O Itamaraty também disse em nota na sexta-feira (11) que os ataques de Israel são inaceitáveis e violam o direito internacional, voltando a pedir por um cessar-fogo no Oriente Médio, e o papa Francisco pediu neste domingo respeito aos capacetes azuis no Líbano.

Socorristas da Cruz Vermelha no Líbano também foram feridos por um bombardeio israelense no sul do país. De acordo com a organização, ambulâncias da Cruz Vermelha foram enviadas para resgatar sobreviventes de um ataque aéreo contra uma casa, mas o local foi bombardeado uma segunda vez enquanto trabalhavam, ferindo os profissionais de saúde e danificando as ambulâncias.

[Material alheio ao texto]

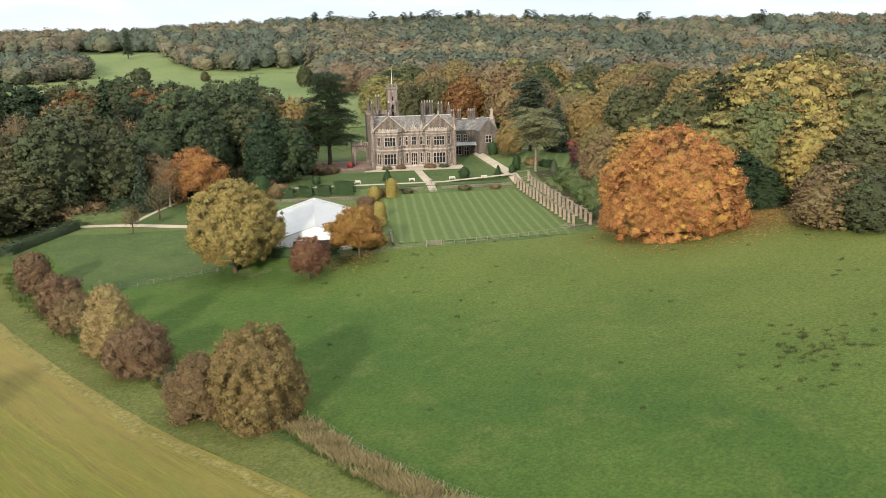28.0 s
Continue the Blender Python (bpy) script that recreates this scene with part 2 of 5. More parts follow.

Os ataques aéreos de Israel contra posições do Hezbollah no Líbano se intensificaram no domingo. Segundo o jornal The Times of Israel, uma ofensiva com drones deixou ao menos 67 feridos em Binyamina, uma cidade no norte do país, entre Haifa e Tel Aviv.

O Hezbollah diz ter repelido uma tentativa de invasão por terra próximo do vilarejo de Ramia. Foi a primeira vez que a milícia apoiada pelo Irã reportou combates diretos em solo com tropas israelenses desde o início do conflito atual.

Tel Aviv, por sua vez, afirma realizar uma operação limitada no sul do Líbano, e diz ter entrado em “combate corpo a corpo” contra o Hezbollah. As Forças Armadas do país anunciaram ter matado dezenas de combatentes e destruído infraestrutura militar do grupo.

Israel tem repetido que seu objetivo na invasão do Líbano é garantir a volta dos residentes do norte de Israel, fora de casa há meses —a região é o principal alvo de foguetes do grupo armado Hezbollah vindos do outro lado da fronteira.

Até aqui, a invasão de Tel Aviv contra o Líbano já forçou mais de 1,2 milhão de libaneses a deixar seus lares e matou mais de 2.000 pessoas desde o 7 de outubro de 2023, de acordo com Beirute —nove pessoas morreram no sábado depois de bombardeios de Israel, e o país ordenou que civis se retirem de outros 21 povoados no domingo.